Praktisches Jahr im Medizinstudium gerecht und effizient ausgestalten
Sehr geehrte Frau Präsidentin, werte Kolleginnen und Kollegen!
Es ist erstaunlich, dass bei einem Thema, wo sich eigentlich inhaltlich eine große Schnittmenge andeutet, dann doch versucht wird, in ein paar formalen Punkten
die Gegenseite zu ärgern. Ich finde das an dieser Stelle vollkommen unnötig; denn so, wie ich die Debatte verfolgt habe, gibt es eigentlich parteiübergreifend großes Interesse daran, die Studierenden im Praktischen Jahr zu entlasten. Ich glaube, das sollten wir in den Vordergrund der heutigen Beratungen stellen.
(Beifall BÜNDNIS 90/DIE GRÜNEN, vereinzelt CDU, SPD und Freie Demokraten)
Ich möchte auch dem Vorredner insofern widersprechen, dass seine Einschätzung, dass das Land Hessen für die Fachkräftesicherung im Bereich der Medizin zu wenig getan hätte, nicht zutreffend ist. Es war gerade vor allem die Landesregierung der 20. Wahlperiode, die nicht nur die Landarztquote geschaffen hat, sondern auch dafür gesorgt hat, dass wir die Kapazitäten in der Medizinausbildung verstärkt haben, indem wir nämlich die Teilstudienplätze in Marburg und Fulda zu Vollstudienplätzen ausgebaut haben.

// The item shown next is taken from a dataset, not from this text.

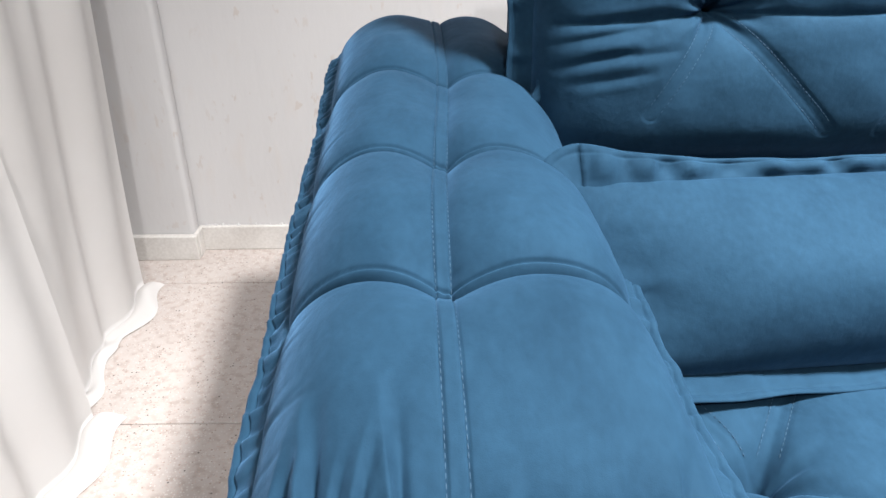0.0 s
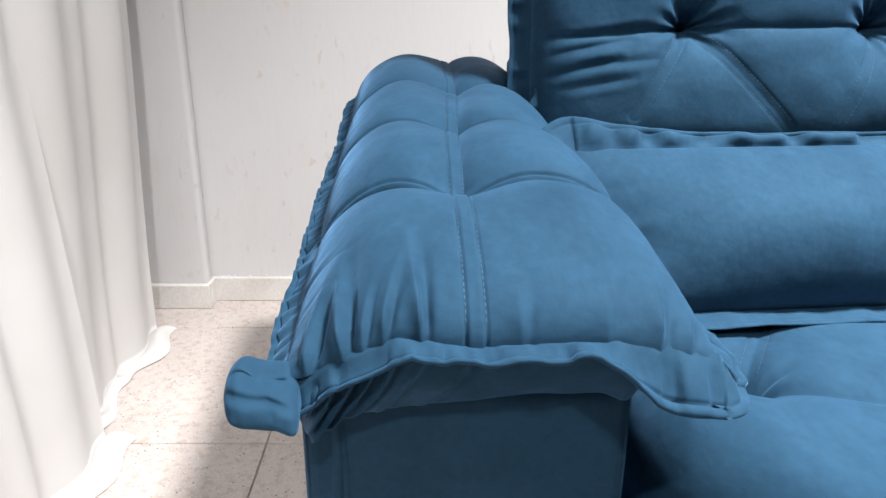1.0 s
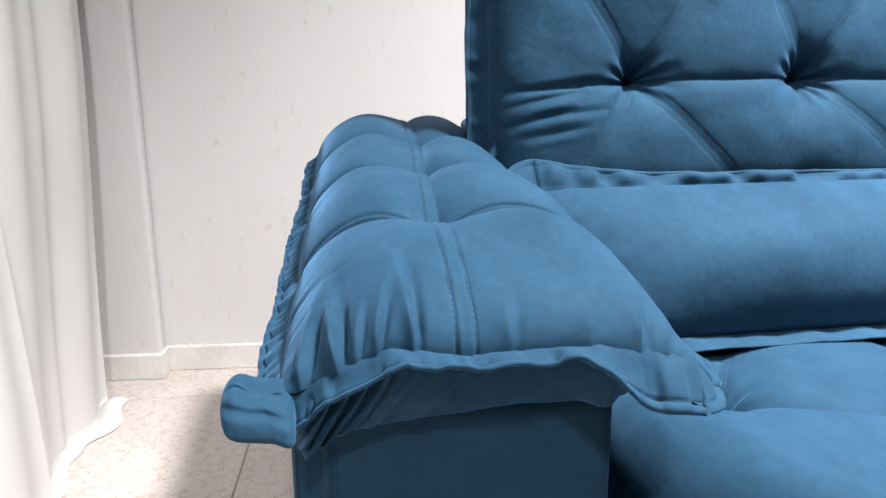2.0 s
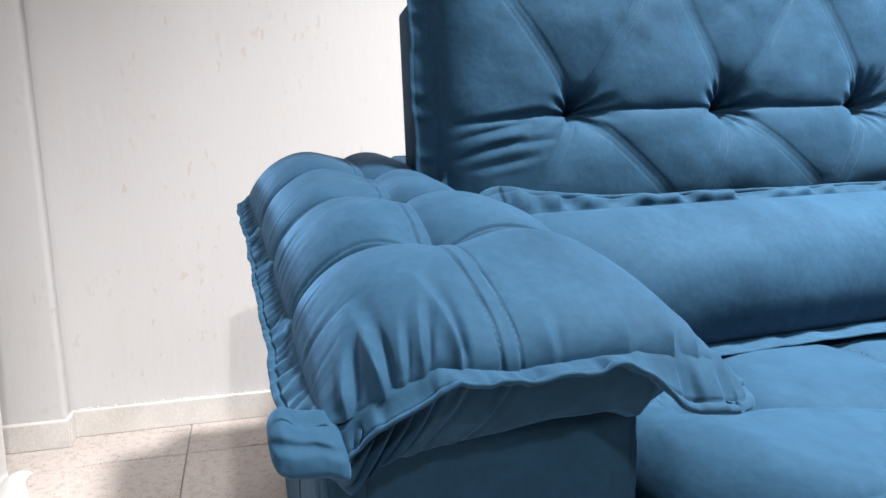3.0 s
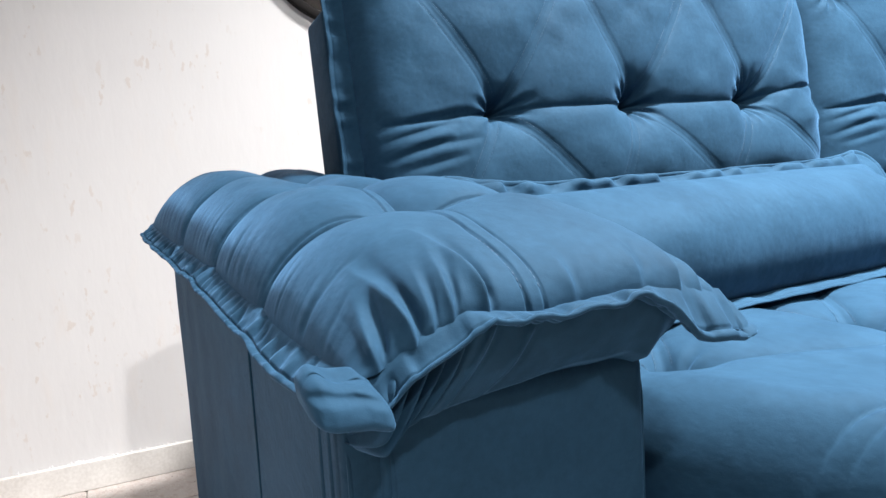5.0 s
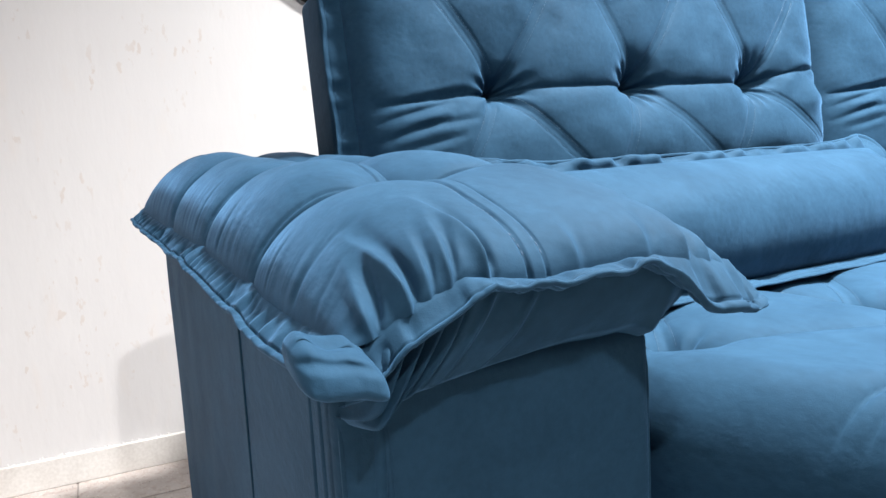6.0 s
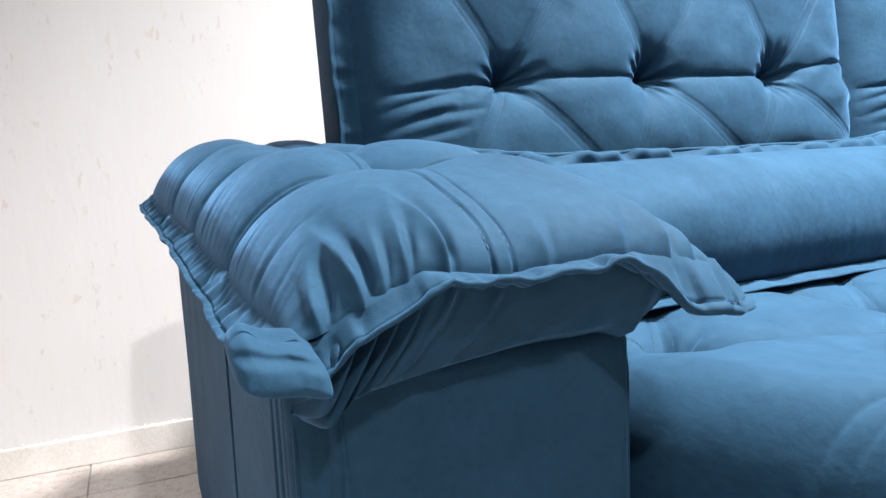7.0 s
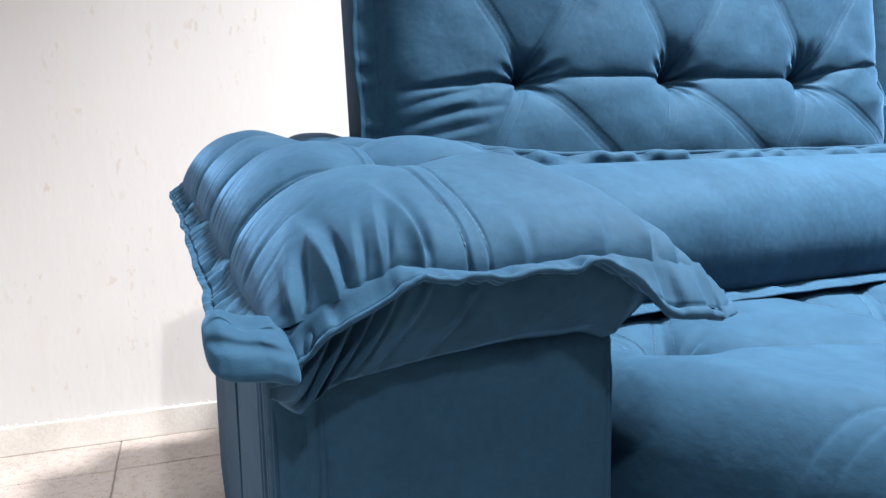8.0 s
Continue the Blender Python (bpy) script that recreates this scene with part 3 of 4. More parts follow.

Damit haben wir die Ausbildungskapazität in Hessen deutlich verstärkt und dafür gesorgt, dass Hessen, obwohl wir schon über dem Durchschnitt ausbilden, noch einmal deutlich eines draufgesetzt hat. Damit haben wir aktiv etwas dafür getan, dass die ärztliche Versorgung in Hessen auch
in Zukunft gewährleistet wird.
Zur Situation der Studierenden im Praktischen Jahr ist schon viel gesagt worden. Wir haben hier eine tradierte Situation, die, wie das viele Traditionen an sich haben,
vielleicht auch einmal hinterfragt werden muss. In der Tat ist es so, dass dieses Praktische Jahr, obwohl es ein Studienteil ist, doch viele Merkmale eines Arbeitsverhältnisses aufweist. Das betrifft nicht nur die Tätigkeiten und die Intensität der Tätigkeiten, die hier schon beschrieben wurde. Man kann das auch daran festmachen, dass ein Studierender im Praktischen Jahr gar nicht die Möglichkeit hat, sich auf eine andere Art und Weise seinen Lebensunterhalt zu verdienen.
Das heißt, wenn man keine sonstige Unterstützung hat, dann ist man voll und ganz auf die Aufwandsentschädigung angewiesen. Diese ist vielerorts so gering, dass sie
nicht einmal für ein Mittagessen am Tag reicht. Das zeigt, dass etwas ins Ungleichgewicht geraten ist und dass es hier dringenden Handlungsbedarf gibt.
(Beifall BÜNDNIS 90/DIE GRÜNEN)
Natürlich muss es eine Ausgewogenheit geben zwischen Tätigkeiten, die nicht unmittelbar mit der Ausbildung zu tun haben, die aber auch berechtigt sind – das sei hier zugestanden –, und einer ordentlichen Anleitung. Auch hier ist es gut und richtig, dass wir uns als Volksvertretung des Landes dafür einsetzen, dass auf der zuständigen Ebene eine Reform auf den Weg gebracht wird, damit die künftigen Ärztinnen und Ärzte im Praktischen Jahr immer eine ordentliche Anleitung bekommen. Ich glaube, das ist eine Selbstverständlichkeit. Da sollten wir uns nicht auseinanderdividieren lassen.
(Beifall BÜNDNIS 90/DIE GRÜNEN)
Die Studierenden im PJ haben an vielen Stellen auf ihre Situation aufmerksam gemacht. In einem Beitrag auf „fr.de“ hat eine Betroffene das sehr gut zusammengefasst: „Am Ende des Tages ist die aktuelle Situation schlecht für alle Beteiligten, aber schlecht vor allem auch für die Patienten“. Ich glaube, das fasst das ganz gut zusammen. Für mich ist klar: Wir nehmen die Berichte, die uns von den Studierenden im Praktischen Jahr erreichen, sehr ernst. Vielerorts berichten sie von sehr zweifelhaften Bedingungen, was ihre Ausbildung und ihre Arbeit angeht. Ihre Aufwandsentschädigung ist oftmals viel zu gering. Daher unterstützen wir die Initiative, das PJ mit Standards zu reformieren. Wir brauchen gute Arbeitsbedingungen, auch im Praktischen Jahr. Es besteht akuter Handlungsbedarf.